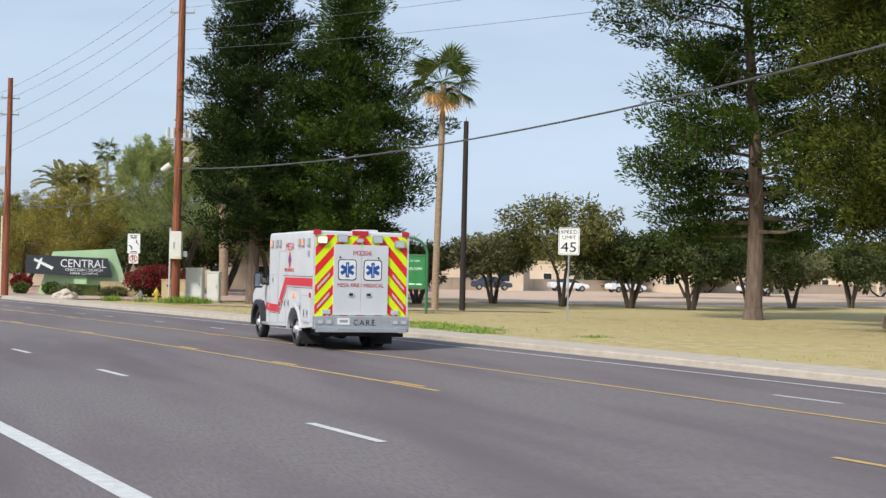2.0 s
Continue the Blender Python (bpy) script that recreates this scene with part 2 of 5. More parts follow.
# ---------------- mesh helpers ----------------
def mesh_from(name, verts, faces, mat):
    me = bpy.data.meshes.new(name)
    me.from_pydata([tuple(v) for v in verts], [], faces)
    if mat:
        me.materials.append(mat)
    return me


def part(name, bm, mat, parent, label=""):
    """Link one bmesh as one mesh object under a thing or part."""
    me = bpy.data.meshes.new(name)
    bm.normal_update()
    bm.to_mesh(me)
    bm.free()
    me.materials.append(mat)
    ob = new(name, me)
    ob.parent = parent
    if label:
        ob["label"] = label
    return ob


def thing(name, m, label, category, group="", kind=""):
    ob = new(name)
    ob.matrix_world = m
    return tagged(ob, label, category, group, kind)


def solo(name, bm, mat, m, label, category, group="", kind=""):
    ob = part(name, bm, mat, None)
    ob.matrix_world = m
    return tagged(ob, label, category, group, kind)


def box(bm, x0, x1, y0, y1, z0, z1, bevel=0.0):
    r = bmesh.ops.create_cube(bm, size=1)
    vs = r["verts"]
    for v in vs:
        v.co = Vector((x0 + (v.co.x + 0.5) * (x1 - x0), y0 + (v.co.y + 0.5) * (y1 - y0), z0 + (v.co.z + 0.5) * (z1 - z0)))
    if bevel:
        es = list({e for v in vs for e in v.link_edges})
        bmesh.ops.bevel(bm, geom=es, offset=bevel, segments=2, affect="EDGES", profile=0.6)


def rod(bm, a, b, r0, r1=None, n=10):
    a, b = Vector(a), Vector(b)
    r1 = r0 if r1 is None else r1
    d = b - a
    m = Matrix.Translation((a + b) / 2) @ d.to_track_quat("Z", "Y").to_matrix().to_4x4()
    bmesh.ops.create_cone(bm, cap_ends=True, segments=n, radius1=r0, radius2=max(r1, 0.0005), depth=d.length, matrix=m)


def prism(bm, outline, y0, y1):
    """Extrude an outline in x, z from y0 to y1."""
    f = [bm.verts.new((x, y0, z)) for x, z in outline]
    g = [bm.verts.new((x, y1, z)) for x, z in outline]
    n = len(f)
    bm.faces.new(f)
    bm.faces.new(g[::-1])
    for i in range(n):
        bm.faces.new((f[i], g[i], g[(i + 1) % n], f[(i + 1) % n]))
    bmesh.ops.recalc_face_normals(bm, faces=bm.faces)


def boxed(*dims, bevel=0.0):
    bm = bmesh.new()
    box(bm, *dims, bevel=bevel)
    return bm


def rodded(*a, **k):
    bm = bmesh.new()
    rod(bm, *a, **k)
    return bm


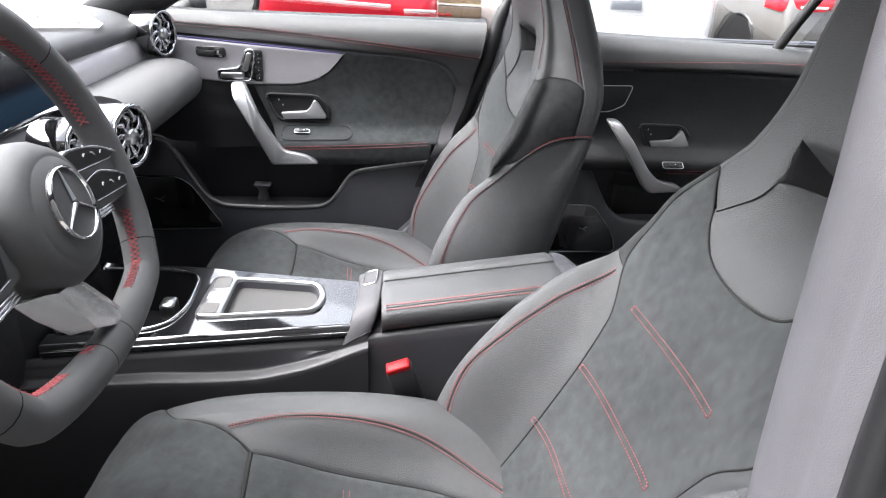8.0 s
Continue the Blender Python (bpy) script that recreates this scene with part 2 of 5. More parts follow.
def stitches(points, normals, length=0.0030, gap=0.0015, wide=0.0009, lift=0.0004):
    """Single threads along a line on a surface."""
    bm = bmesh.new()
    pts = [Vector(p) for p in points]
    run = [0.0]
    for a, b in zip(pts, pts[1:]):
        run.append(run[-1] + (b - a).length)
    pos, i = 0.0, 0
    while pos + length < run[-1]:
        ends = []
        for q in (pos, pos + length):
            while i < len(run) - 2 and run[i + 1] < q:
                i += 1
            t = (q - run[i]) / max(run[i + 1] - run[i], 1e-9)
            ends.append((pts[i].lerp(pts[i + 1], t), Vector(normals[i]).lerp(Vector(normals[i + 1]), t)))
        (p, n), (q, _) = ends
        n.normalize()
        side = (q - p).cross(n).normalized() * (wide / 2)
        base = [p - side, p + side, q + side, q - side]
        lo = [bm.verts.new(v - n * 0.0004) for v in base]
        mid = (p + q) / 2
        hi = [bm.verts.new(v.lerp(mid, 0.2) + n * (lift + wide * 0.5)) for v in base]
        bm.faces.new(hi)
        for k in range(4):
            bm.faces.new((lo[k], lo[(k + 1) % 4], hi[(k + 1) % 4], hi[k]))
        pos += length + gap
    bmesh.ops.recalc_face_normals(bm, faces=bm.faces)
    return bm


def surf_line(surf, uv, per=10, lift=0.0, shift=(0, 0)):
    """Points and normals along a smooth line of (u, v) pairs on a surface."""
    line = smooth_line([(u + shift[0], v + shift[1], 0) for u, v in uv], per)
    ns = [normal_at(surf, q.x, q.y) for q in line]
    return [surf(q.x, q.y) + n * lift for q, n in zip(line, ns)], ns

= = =

=== REQUIRED TASK ===
Retype the listing exactly. Pictures do not belong in the copy.

=== RIGHT ANSWER ===
2.0 s
Continue the Blender Python (bpy) script that recreates this scene with part 2 of 5. More parts follow.
# ---------------- mesh helpers ----------------
def mesh_from(name, verts, faces, mat):
    me = bpy.data.meshes.new(name)
    me.from_pydata([tuple(v) for v in verts], [], faces)
    if mat:
        me.materials.append(mat)
    return me


def part(name, bm, mat, parent, label=""):
    """Link one bmesh as one mesh object under a thing or part."""
    me = bpy.data.meshes.new(name)
    bm.normal_update()
    bm.to_mesh(me)
    bm.free()
    me.materials.append(mat)
    ob = new(name, me)
    ob.parent = parent
    if label:
        ob["label"] = label
    return ob


def thing(name, m, label, category, group="", kind=""):
    ob = new(name)
    ob.matrix_world = m
    return tagged(ob, label, category, group, kind)


def solo(name, bm, mat, m, label, category, group="", kind=""):
    ob = part(name, bm, mat, None)
    ob.matrix_world = m
    return tagged(ob, label, category, group, kind)


def box(bm, x0, x1, y0, y1, z0, z1, bevel=0.0):
    r = bmesh.ops.create_cube(bm, size=1)
    vs = r["verts"]
    for v in vs:
        v.co = Vector((x0 + (v.co.x + 0.5) * (x1 - x0), y0 + (v.co.y + 0.5) * (y1 - y0), z0 + (v.co.z + 0.5) * (z1 - z0)))
    if bevel:
        es = list({e for v in vs for e in v.link_edges})
        bmesh.ops.bevel(bm, geom=es, offset=bevel, segments=2, affect="EDGES", profile=0.6)


def rod(bm, a, b, r0, r1=None, n=10):
    a, b = Vector(a), Vector(b)
    r1 = r0 if r1 is None else r1
    d = b - a
    m = Matrix.Translation((a + b) / 2) @ d.to_track_quat("Z", "Y").to_matrix().to_4x4()
    bmesh.ops.create_cone(bm, cap_ends=True, segments=n, radius1=r0, radius2=max(r1, 0.0005), depth=d.length, matrix=m)


def prism(bm, outline, y0, y1):
    """Extrude an outline in x, z from y0 to y1."""
    f = [bm.verts.new((x, y0, z)) for x, z in outline]
    g = [bm.verts.new((x, y1, z)) for x, z in outline]
    n = len(f)
    bm.faces.new(f)
    bm.faces.new(g[::-1])
    for i in range(n):
        bm.faces.new((f[i], g[i], g[(i + 1) % n], f[(i + 1) % n]))
    bmesh.ops.recalc_face_normals(bm, faces=bm.faces)


def boxed(*dims, bevel=0.0):
    bm = bmesh.new()
    box(bm, *dims, bevel=bevel)
    return bm


def rodded(*a, **k):
    bm = bmesh.new()
    rod(bm, *a, **k)
    return bm


8.0 s
Continue the Blender Python (bpy) script that recreates this scene with part 2 of 5. More parts follow.
def stitches(points, normals, length=0.0030, gap=0.0015, wide=0.0009, lift=0.0004):
    """Single threads along a line on a surface."""
    bm = bmesh.new()
    pts = [Vector(p) for p in points]
    run = [0.0]
    for a, b in zip(pts, pts[1:]):
        run.append(run[-1] + (b - a).length)
    pos, i = 0.0, 0
    while pos + length < run[-1]:
        ends = []
        for q in (pos, pos + length):
            while i < len(run) - 2 and run[i + 1] < q:
                i += 1
            t = (q - run[i]) / max(run[i + 1] - run[i], 1e-9)
            ends.append((pts[i].lerp(pts[i + 1], t), Vector(normals[i]).lerp(Vector(normals[i + 1]), t)))
        (p, n), (q, _) = ends
        n.normalize()
        side = (q - p).cross(n).normalized() * (wide / 2)
        base = [p - side, p + side, q + side, q - side]
        lo = [bm.verts.new(v - n * 0.0004) for v in base]
        mid = (p + q) / 2
        hi = [bm.verts.new(v.lerp(mid, 0.2) + n * (lift + wide * 0.5)) for v in base]
        bm.faces.new(hi)
        for k in range(4):
            bm.faces.new((lo[k], lo[(k + 1) % 4], hi[(k + 1) % 4], hi[k]))
        pos += length + gap
    bmesh.ops.recalc_face_normals(bm, faces=bm.faces)
    return bm


def surf_line(surf, uv, per=10, lift=0.0, shift=(0, 0)):
    """Points and normals along a smooth line of (u, v) pairs on a surface."""
    line = smooth_line([(u + shift[0], v + shift[1], 0) for u, v in uv], per)
    ns = [normal_at(surf, q.x, q.y) for q in line]
    return [surf(q.x, q.y) + n * lift for q, n in zip(line, ns)], ns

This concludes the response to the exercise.